How B of A Leapfrogged Rivals Under Basel III: Interactive Graphic

That surge in Bank of America’s (BAC) Basel III capital ratio didn’t come the old-fashioned way.

After taking a $1.6 billion hit to settle a lawsuit, the company paid more in dividends than it eked out in net income in the third quarter, so it didn’t build its equity buffer by retaining earnings. Instead, interest rates moved B of A’s way and credit spreads improved, leading to the one-percentage-point jump from a year earlier. At an estimated Tier 1 common ratio of 8.97% under the new rules, B of A blew away the forecast it had made just nine months earlier that it would end the year at about 7.5%. (Data on capital levels and ratios at the four largest banks in the country is shown in two tabs in the following graphic. Interactive controls are described in the captions. Text continues below.)

The outturn means that B of A has posted the highest estimated Basel III ratio among the Big Four for two consecutive quarters, a remarkable development for a company whose shares traded below $6 as recently as last year on doubts about its ability to survive.

Investors still have their doubts, of course. B of A’s stock price continues to trade at a discount to tangible equity, while JPMorgan Chase (JPM) and Wells Fargo (WFC) sell at premiums. None of these megabanks has reserved enough to cover a hypothetical meteor strike in the form of a massive judgment over bad mortgage assets sold during the bubble.

Nevertheless, the behavior of Basel III ratios, and their potential for volatility, is coming into clearer focus as more banks have begun to provide specific estimates in advance of the implementation of the latest version of international capital regulations.

Of the 87-basis-point increase in its ratio from the second quarter, B of A said about a quarter, or 21 basis points, came from low interest rates that boosted the value of a pool of securities by $3 billion. Changes in the market value of certain securities are not reflected in net income or current measures of regulatory capital, but would count under Basel III. (In accounting terminology, such changes are captured under “other comprehensive income,” or OCI.)

Meanwhile, in the denominator, B of A’s risk-weighted assets fell by $65 billion in the third quarter to $1.5 trillion.
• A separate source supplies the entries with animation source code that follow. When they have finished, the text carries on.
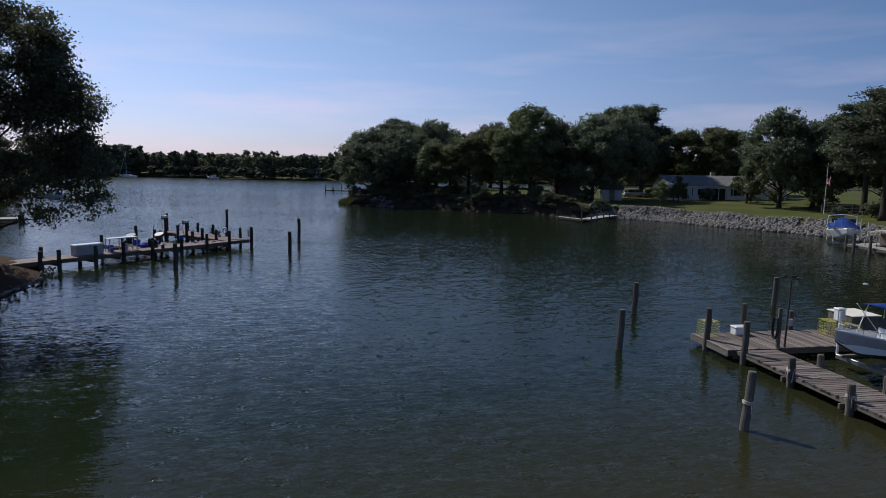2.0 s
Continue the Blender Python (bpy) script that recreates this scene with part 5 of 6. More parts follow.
def far_sailboat():
    b = thing("sailboat", pose(-136, 279, -0.3, 0, 0, 175), "white sailboat with bare mast anchored off the far shore", "sailboat")
    top, bot, deck = hull(8.0, 2.6, 1.2, 0.35, 0.65, False, full=2.0)
    part("hull", top, M_WHITE, b, "", True)
    part("bottom", bot, M_BOTTOM, b, "", True)
    part("deck", deck, M_OFFWHITE, b)
    bm = bmesh.new()
    box(bm, 4.0, 0, 1.42, 2.8, 1.3, 0.4, bevel=0.1)
    part("cabin", bm, M_WHITE, b)
    bm = bmesh.new()
    rod(bm, (4.7, 0, 1.4), (4.7, 0, 11.2), 0.09, 0.06)
    part("mast", bm, M_ALU, b)
    bm = bmesh.new()
    rod(bm, (7.8, 0, 1.6), (4.75, 0, 10.9), 0.07, 0.04)
    part("furled_jib", bm, M_OFFWHITE, b)
    bm = bmesh.new()
    tube(bm, [(4.6, 0, 2.5), (3, 0, 2.5), (1.8, 0, 2.4)], [0.16, 0.16, 0.1], 8)
    part("boom", bm, M_NAVY, b, "boom with dark sail cover")


far_sailboat()


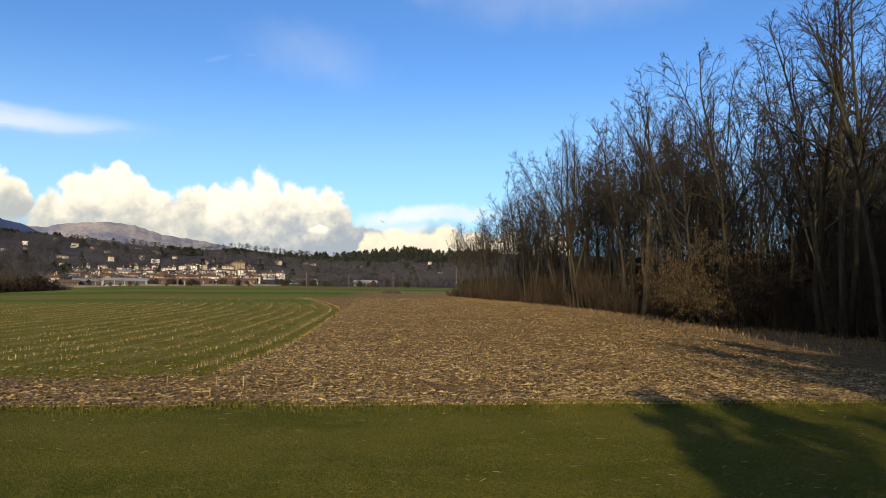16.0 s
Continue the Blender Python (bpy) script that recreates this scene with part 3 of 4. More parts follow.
for i in range(72):
    x, y, h = hedge_tree(-46 + i * 1.3 + rnd.uniform(-0.45, 0.45), 172 + rnd.uniform(-4, 4), rnd.uniform(0.84, 1.04))
    plant(rnd.choice(protos), x, y, rnd, max(h, 3.4) / 12.9, 1.5, 1.35)
rows = []
for i in range(330):
    x, y, h = hedge_tree(rnd.uniform(-47, 48), rnd.uniform(176, 198), rnd.uniform(0.62, 1.0))
    h = max(h, 2.8)
    rows.append((x, y, ground_z(x, y), rnd.uniform(0, 6.3), h / 12.9 * rnd.uniform(0.9, 1.4), h / 12.9))
thin = bare_tree(58, 14.0, 14, 0.25, 0.28, 4, 3, 0.18, 1.0, 0.04)
shape = tree_shape(thin)
drop_proto(thin)
tagged(scattered("hedgerow_depth", shape, rows, TWIG), "rows of dark bare trees behind the hedgerow", "woodland", kind="stuff")
for p in protos:
    drop_proto(p)
spots = polar_spots(rnd, 420, -50, 62, 164, 178, lambda a: 0.9 + 0.22 * (1.6 + 175 * math.tan(radians(skyline_left(a)))), 2.5)
brush("hedgerow_undergrowth", spots, BRUSH, "dark tangled hedgerow undergrowth below bare trees", 6, 14, 4, 0.02)
path = []
for i in range(230):
    a = -52 + i * 0.5
    path.append((172 * math.sin(radians(a)), 172 * math.cos(radians(a)), (0.2 + 0.14 * min(1, max(0, (a - 12) / 10))) * (1.6 + 172 * math.tan(radians(max(skyline_left(a), 0.9)))) + 0.4))
thicket("hedgerow_thicket", path, 5.0, SHADE_BRAMBLE, "dense dark brambles under the hedgerow trees", 8, 60, 4)
# near-black hedge, added so that the lit grass behind it stays hidden
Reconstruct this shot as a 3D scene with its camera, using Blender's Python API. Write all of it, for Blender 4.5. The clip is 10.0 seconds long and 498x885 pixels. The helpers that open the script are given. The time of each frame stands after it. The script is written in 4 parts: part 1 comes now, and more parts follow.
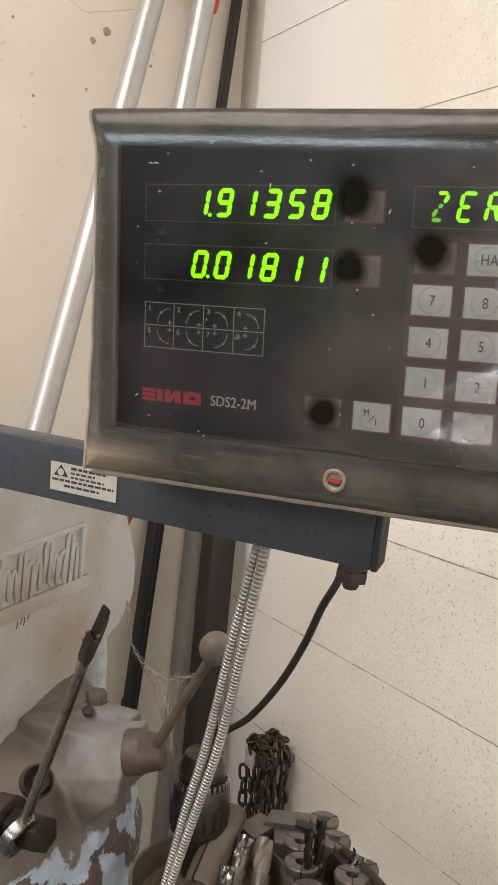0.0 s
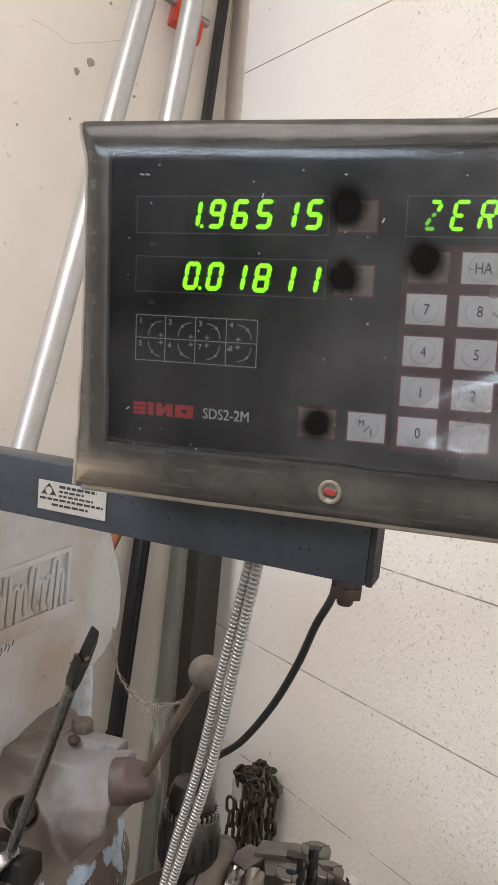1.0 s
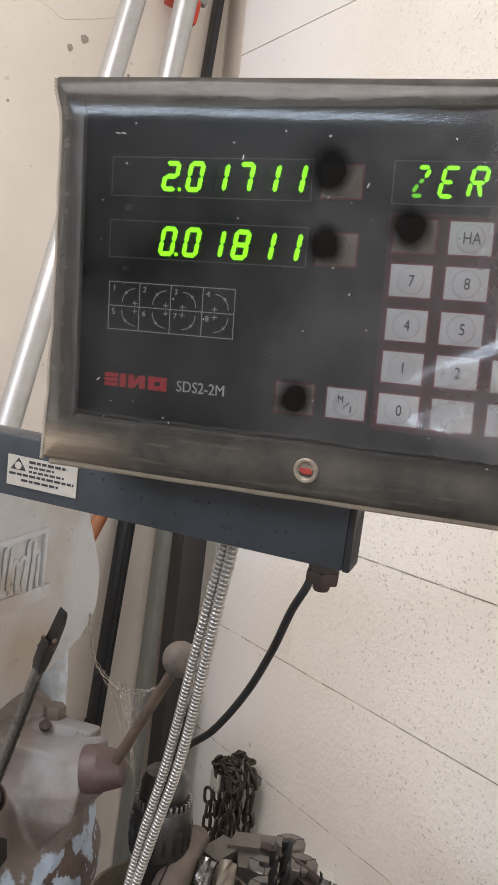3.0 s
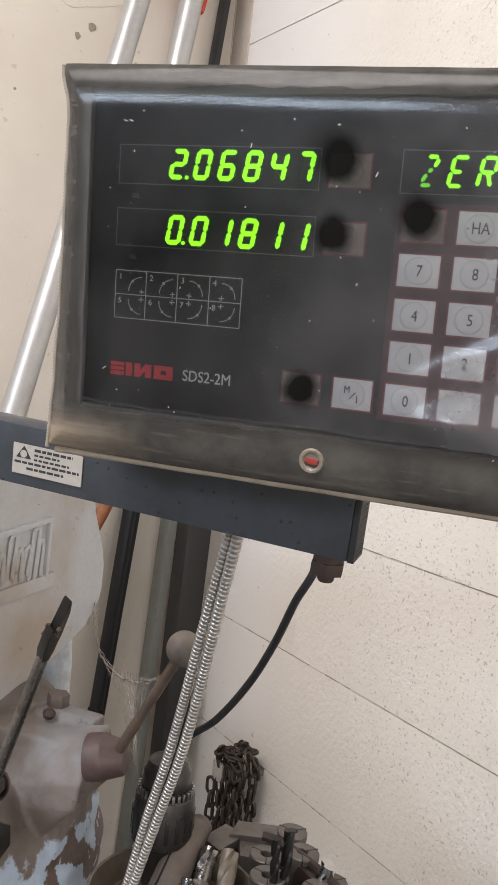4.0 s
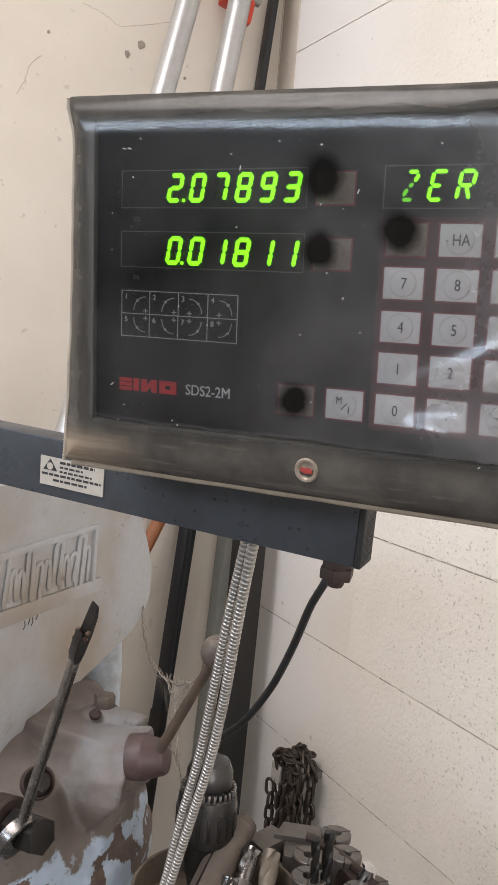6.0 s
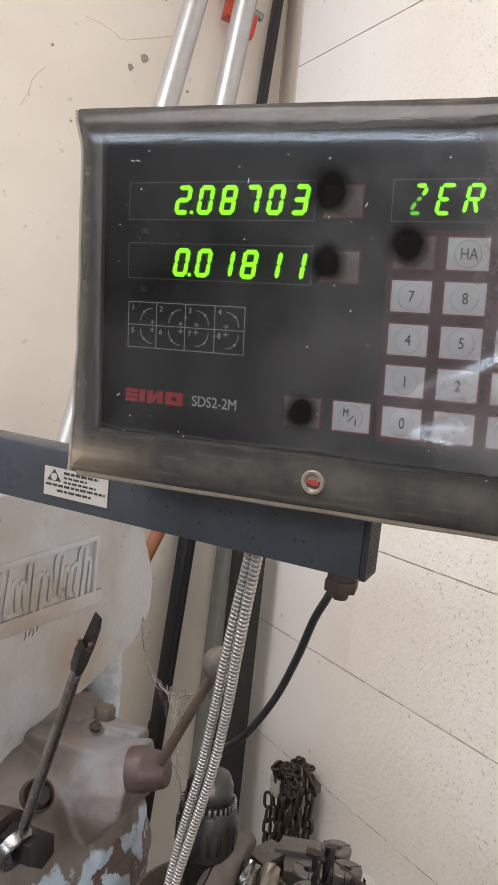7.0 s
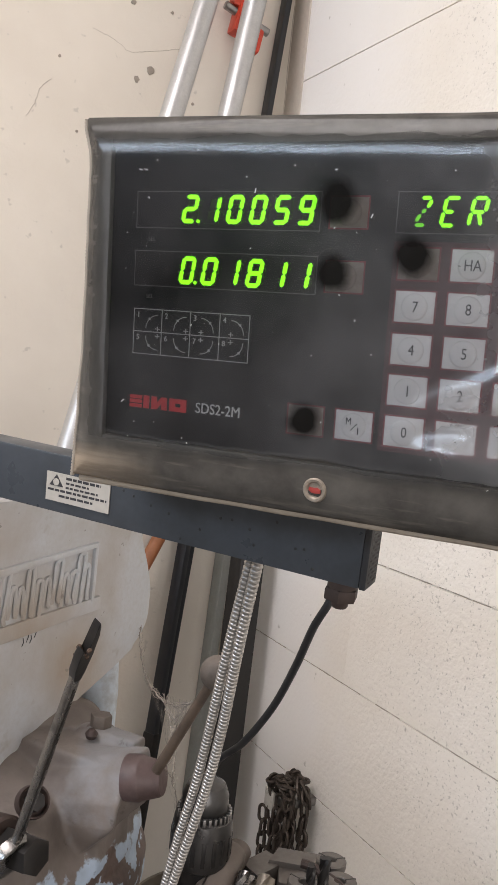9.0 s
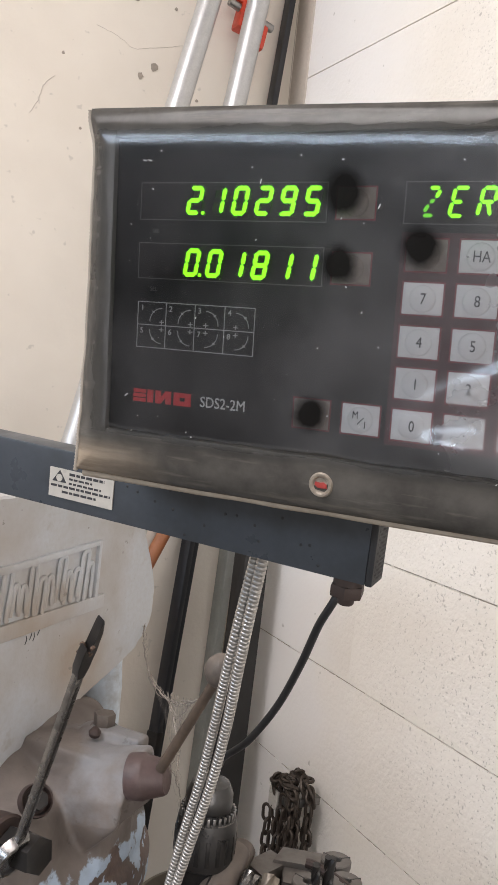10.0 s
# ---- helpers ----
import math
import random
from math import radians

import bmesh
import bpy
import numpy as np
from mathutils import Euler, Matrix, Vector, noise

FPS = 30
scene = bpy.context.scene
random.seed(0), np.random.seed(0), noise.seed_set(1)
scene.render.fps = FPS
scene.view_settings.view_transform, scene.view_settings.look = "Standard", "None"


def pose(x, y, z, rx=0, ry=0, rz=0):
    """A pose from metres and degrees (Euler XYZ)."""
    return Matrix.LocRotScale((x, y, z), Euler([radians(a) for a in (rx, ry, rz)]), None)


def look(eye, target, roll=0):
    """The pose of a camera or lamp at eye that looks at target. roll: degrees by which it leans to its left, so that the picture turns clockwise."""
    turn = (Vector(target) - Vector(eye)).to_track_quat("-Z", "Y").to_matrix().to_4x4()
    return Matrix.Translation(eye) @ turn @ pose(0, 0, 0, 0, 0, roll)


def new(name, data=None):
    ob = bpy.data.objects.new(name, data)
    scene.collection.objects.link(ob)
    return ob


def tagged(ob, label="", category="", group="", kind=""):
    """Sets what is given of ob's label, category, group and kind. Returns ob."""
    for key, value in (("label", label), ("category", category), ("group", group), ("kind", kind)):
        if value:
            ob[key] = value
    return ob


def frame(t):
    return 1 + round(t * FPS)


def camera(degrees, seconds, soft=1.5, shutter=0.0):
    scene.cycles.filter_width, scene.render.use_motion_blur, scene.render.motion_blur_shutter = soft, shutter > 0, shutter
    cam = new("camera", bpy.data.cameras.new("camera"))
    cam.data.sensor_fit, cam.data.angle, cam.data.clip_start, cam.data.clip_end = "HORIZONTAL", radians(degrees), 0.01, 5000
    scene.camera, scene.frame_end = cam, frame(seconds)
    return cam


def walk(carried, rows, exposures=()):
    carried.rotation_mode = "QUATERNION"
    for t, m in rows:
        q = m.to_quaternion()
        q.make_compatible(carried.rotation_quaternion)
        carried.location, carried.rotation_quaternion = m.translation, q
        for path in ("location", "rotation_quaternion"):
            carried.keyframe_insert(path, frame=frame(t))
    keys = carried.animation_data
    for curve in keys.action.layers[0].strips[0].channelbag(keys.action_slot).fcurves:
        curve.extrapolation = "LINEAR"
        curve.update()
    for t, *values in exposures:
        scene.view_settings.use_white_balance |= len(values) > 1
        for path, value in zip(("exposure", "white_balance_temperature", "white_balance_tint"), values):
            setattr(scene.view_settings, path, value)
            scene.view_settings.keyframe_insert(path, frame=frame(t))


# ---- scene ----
cam = camera(32.1, 10.0)
PATH = [
    (0, (-0.075, 0.081, 1.509), (0.96, 1.78, 1.302), 4.8),
    (0.5, (-0.078, 0.077, 1.499), (0.968, 1.775, 1.344), 4.6),
    (1, (-0.077, 0.088, 1.498), (0.993, 1.773, 1.368), 4.5),
    (1.5, (-0.07, 0.09, 1.495), (1.023, 1.76, 1.367), 4.8),
    (2, (-0.054, 0.099, 1.486), (1.044, 1.765, 1.351), 5.1),
    (2.5, (-0.059, 0.098, 1.489), (1.035, 1.766, 1.351), 5.6),
    (4, (-0.059, 0.099, 1.488), (1.018, 1.776, 1.323), 6.4),
    (4.5, (-0.055, 0.075, 1.481), (1.018, 1.754, 1.305), 6.5),
    (5, (-0.021, 0.072, 1.474), (0.936, 1.818, 1.287), 4.8),
    (5.5, (-0.03, 0.063, 1.497), (0.908, 1.819, 1.309), 4.9),
    (6, (-0.034, 0.068, 1.497), (0.892, 1.832, 1.321), 4.9),
    (7.5, (-0.04, 0.07, 1.496), (0.895, 1.833, 1.359), 5.5),
    (8, (-0.042, 0.069, 1.495), (0.894, 1.832, 1.369), 5.8),
    (8.5, (-0.043, 0.068, 1.494), (0.892, 1.832, 1.373), 6.0),
    (9, (-0.041, 0.068, 1.494), (0.89, 1.834, 1.374), 6.1),
    (9.5, (-0.042, 0.069, 1.493), (0.885, 1.837, 1.371), 6.2),
    (10, (-0.039, 0.073, 1.491), (0.885, 1.843, 1.369), 6.1),
]
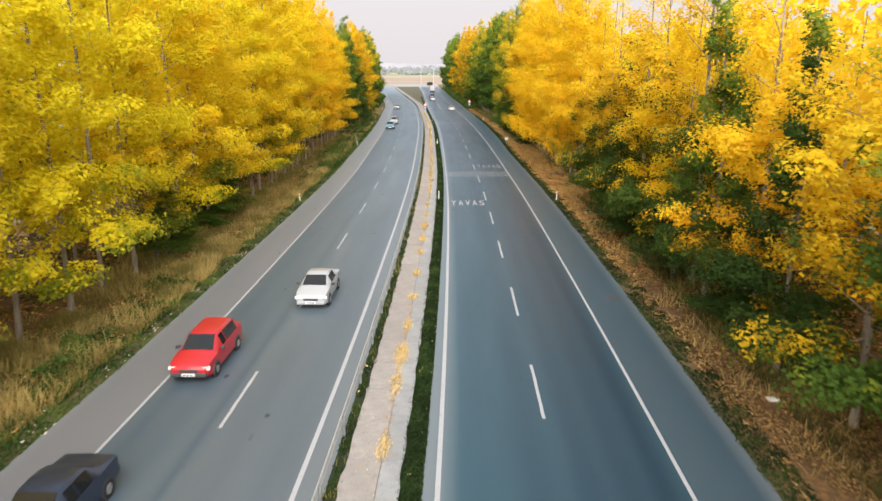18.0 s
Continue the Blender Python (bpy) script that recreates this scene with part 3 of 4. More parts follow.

The company said about half this reflected runoff of consumer loans and tightening in credit spreads.

To be fair, B of A was also on the wrong side of some escalator-rises-as-it-falls accounting in the third quarter: it absorbed a $1.9 billion loss due to strengthening in its own credit spreads. Moreover, capital ratios are still fundamentally driven by profits, losses and capital offerings, and B of A raised tens of billions of dollars from private investors after the crisis.

Besides, the prospect of swings in bond values can serve to clarify some risks.

Referring to the possibility that yields could climb and hammer investment portfolios, Bruce Thompson, B of A’s chief financial officer, told investors in October, “One of the things that we are not going to do in this rate environment is stretch for yield and create an OCI problem under Basel III.”